# Exercise prompt:
Set each record down exactly, excluding all images.
--- Begin ---
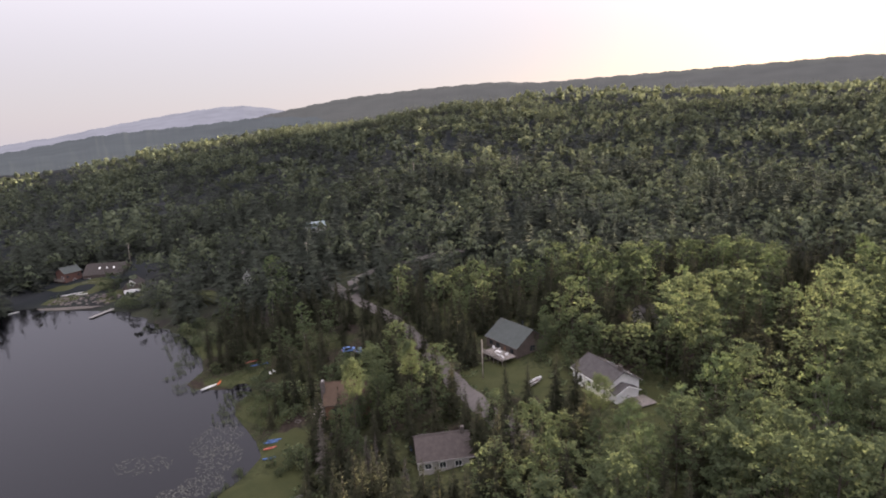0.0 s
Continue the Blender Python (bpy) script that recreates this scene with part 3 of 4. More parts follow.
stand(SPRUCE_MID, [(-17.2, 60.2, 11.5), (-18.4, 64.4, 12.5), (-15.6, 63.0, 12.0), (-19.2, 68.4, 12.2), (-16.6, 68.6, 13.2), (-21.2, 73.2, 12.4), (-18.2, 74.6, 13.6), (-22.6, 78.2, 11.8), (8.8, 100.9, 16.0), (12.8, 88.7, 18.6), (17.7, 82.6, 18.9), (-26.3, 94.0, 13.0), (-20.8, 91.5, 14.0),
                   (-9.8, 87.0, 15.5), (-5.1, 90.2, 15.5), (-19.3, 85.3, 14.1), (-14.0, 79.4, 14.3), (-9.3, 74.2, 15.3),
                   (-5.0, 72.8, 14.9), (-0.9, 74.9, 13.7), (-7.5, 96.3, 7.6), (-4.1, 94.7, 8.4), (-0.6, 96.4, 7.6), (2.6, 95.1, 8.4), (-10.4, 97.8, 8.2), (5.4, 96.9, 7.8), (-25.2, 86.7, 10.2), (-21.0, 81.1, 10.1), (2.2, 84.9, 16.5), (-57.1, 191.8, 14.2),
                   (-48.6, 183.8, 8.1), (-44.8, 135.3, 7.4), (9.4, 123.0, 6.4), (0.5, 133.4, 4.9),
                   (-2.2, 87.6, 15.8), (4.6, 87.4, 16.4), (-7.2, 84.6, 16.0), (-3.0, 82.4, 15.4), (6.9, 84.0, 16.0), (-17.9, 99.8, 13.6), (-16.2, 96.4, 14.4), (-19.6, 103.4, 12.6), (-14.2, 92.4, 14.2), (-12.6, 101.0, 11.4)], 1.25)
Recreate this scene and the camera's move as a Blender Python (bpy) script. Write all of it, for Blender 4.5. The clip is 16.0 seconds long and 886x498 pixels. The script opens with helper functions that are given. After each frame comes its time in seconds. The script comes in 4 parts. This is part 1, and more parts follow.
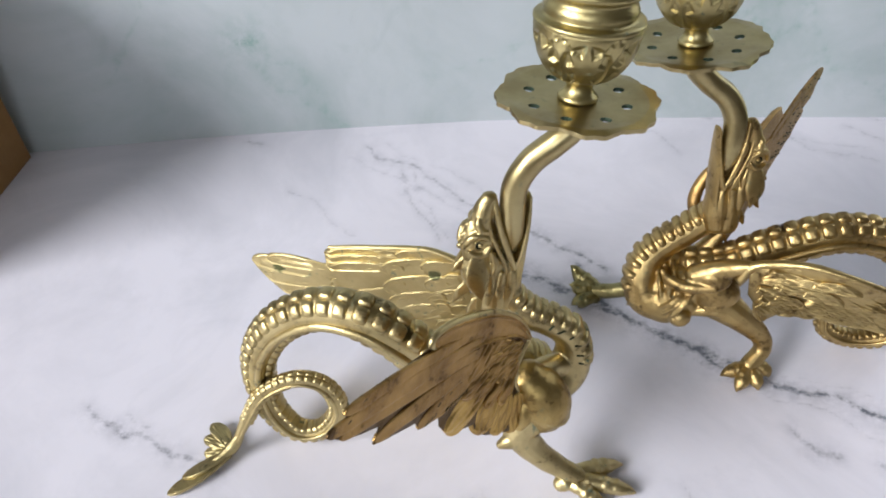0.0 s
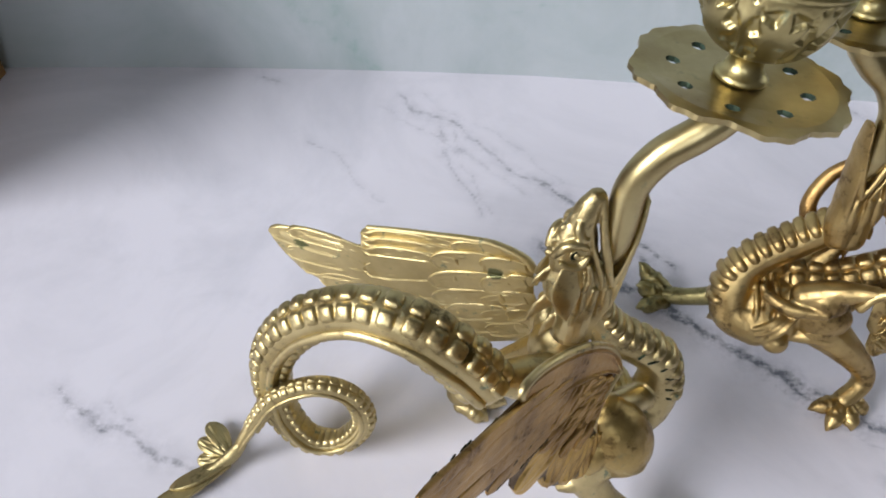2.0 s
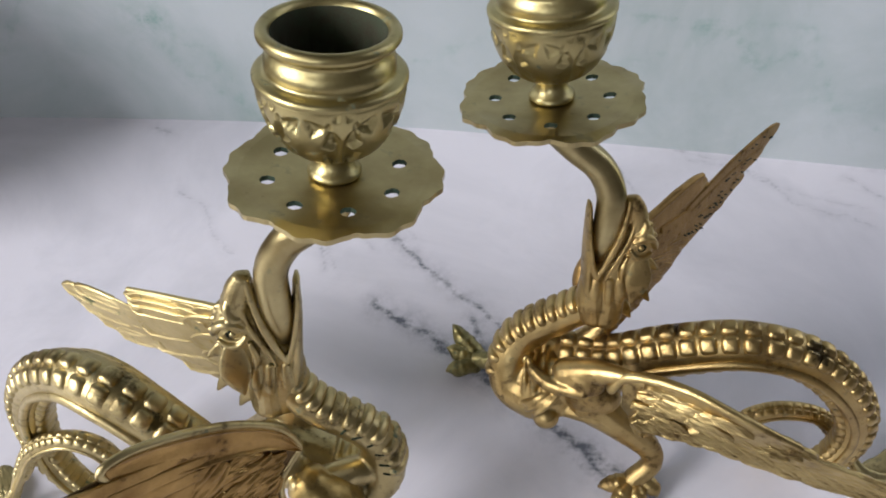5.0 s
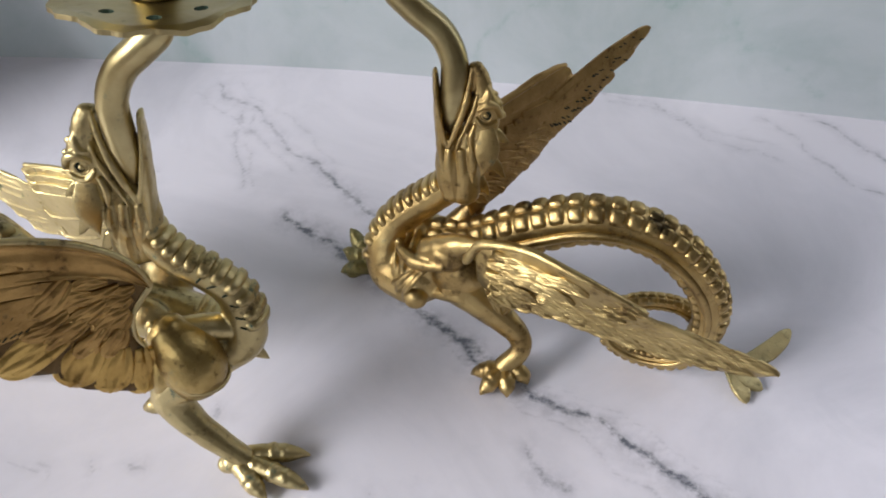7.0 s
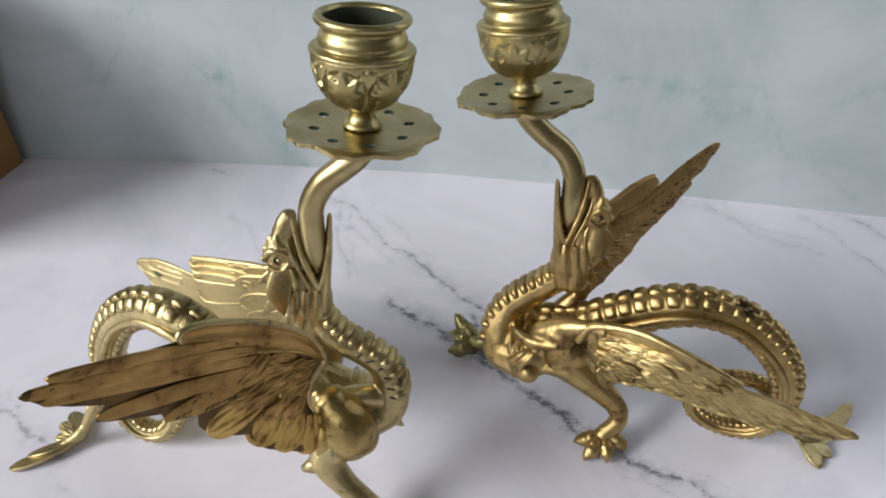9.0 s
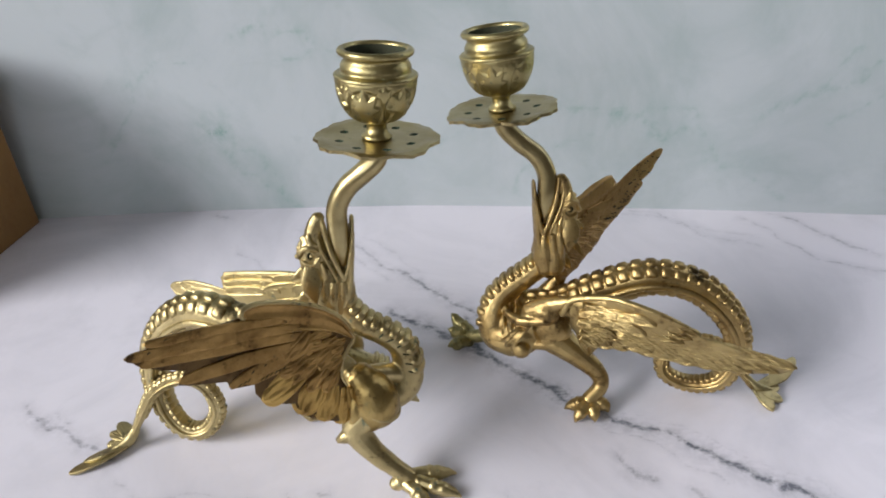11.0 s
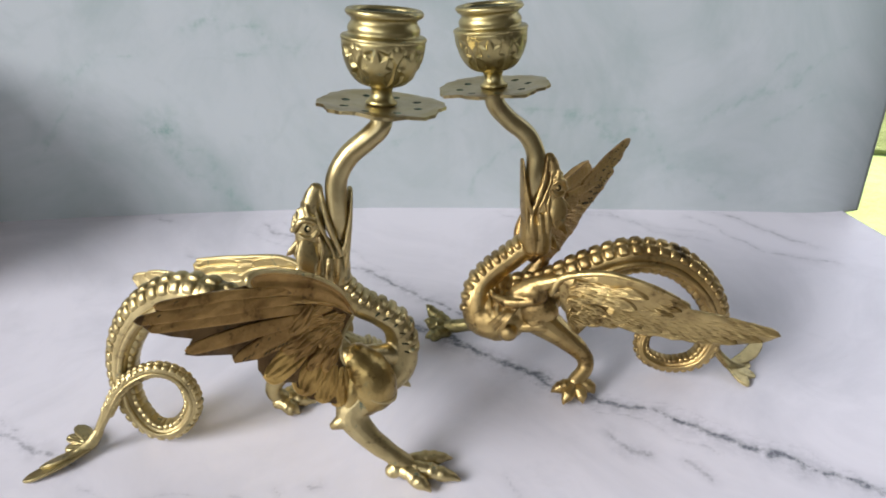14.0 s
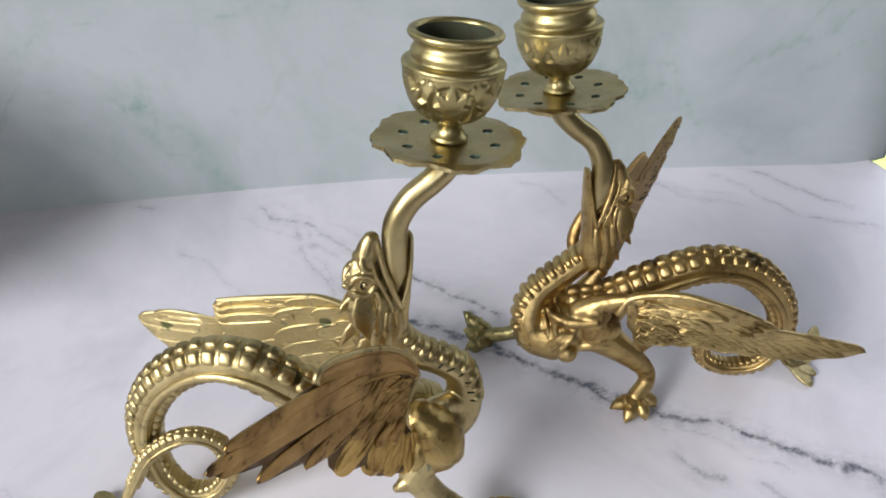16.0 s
--- End ---
# Solution to this problem:
0.0 s
Continue the Blender Python (bpy) script that recreates this scene with part 3 of 4. More parts follow.
stand(SPRUCE_MID, [(-17.2, 60.2, 11.5), (-18.4, 64.4, 12.5), (-15.6, 63.0, 12.0), (-19.2, 68.4, 12.2), (-16.6, 68.6, 13.2), (-21.2, 73.2, 12.4), (-18.2, 74.6, 13.6), (-22.6, 78.2, 11.8), (8.8, 100.9, 16.0), (12.8, 88.7, 18.6), (17.7, 82.6, 18.9), (-26.3, 94.0, 13.0), (-20.8, 91.5, 14.0),
                   (-9.8, 87.0, 15.5), (-5.1, 90.2, 15.5), (-19.3, 85.3, 14.1), (-14.0, 79.4, 14.3), (-9.3, 74.2, 15.3),
                   (-5.0, 72.8, 14.9), (-0.9, 74.9, 13.7), (-7.5, 96.3, 7.6), (-4.1, 94.7, 8.4), (-0.6, 96.4, 7.6), (2.6, 95.1, 8.4), (-10.4, 97.8, 8.2), (5.4, 96.9, 7.8), (-25.2, 86.7, 10.2), (-21.0, 81.1, 10.1), (2.2, 84.9, 16.5), (-57.1, 191.8, 14.2),
                   (-48.6, 183.8, 8.1), (-44.8, 135.3, 7.4), (9.4, 123.0, 6.4), (0.5, 133.4, 4.9),
                   (-2.2, 87.6, 15.8), (4.6, 87.4, 16.4), (-7.2, 84.6, 16.0), (-3.0, 82.4, 15.4), (6.9, 84.0, 16.0), (-17.9, 99.8, 13.6), (-16.2, 96.4, 14.4), (-19.6, 103.4, 12.6), (-14.2, 92.4, 14.2), (-12.6, 101.0, 11.4)], 1.25)
Recreate this scene and the camera's move as a Blender Python (bpy) script. Write all of it, for Blender 4.5. The clip is 16.0 seconds long and 886x498 pixels. The script opens with helper functions that are given. After each frame comes its time in seconds. The script comes in 4 parts. This is part 1, and more parts follow.
0.0 s
2.0 s
5.0 s
7.0 s
9.0 s
11.0 s
14.0 s
16.0 s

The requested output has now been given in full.